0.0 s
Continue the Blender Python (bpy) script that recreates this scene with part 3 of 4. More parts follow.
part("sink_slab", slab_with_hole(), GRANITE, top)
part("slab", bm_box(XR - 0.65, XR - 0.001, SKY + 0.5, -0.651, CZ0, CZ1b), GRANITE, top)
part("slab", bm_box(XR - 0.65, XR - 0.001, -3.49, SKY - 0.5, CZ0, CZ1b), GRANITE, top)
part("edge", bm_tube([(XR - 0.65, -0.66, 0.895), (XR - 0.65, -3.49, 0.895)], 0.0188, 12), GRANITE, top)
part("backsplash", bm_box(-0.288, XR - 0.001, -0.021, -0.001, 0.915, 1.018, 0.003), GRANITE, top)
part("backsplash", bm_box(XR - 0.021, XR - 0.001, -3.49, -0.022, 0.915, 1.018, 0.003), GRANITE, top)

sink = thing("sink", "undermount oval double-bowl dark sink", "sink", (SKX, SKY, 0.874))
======
# YOUR GOAL
Type out all of the material again, word for word.

# THE COMPLETED TASK
0.0 s
Continue the Blender Python (bpy) script that recreates this scene with part 3 of 4. More parts follow.
part("sink_slab", slab_with_hole(), GRANITE, top)
part("slab", bm_box(XR - 0.65, XR - 0.001, SKY + 0.5, -0.651, CZ0, CZ1b), GRANITE, top)
part("slab", bm_box(XR - 0.65, XR - 0.001, -3.49, SKY - 0.5, CZ0, CZ1b), GRANITE, top)
part("edge", bm_tube([(XR - 0.65, -0.66, 0.895), (XR - 0.65, -3.49, 0.895)], 0.0188, 12), GRANITE, top)
part("backsplash", bm_box(-0.288, XR - 0.001, -0.021, -0.001, 0.915, 1.018, 0.003), GRANITE, top)
part("backsplash", bm_box(XR - 0.021, XR - 0.001, -3.49, -0.022, 0.915, 1.018, 0.003), GRANITE, top)

sink = thing("sink", "undermount oval double-bowl dark sink", "sink", (SKX, SKY, 0.874))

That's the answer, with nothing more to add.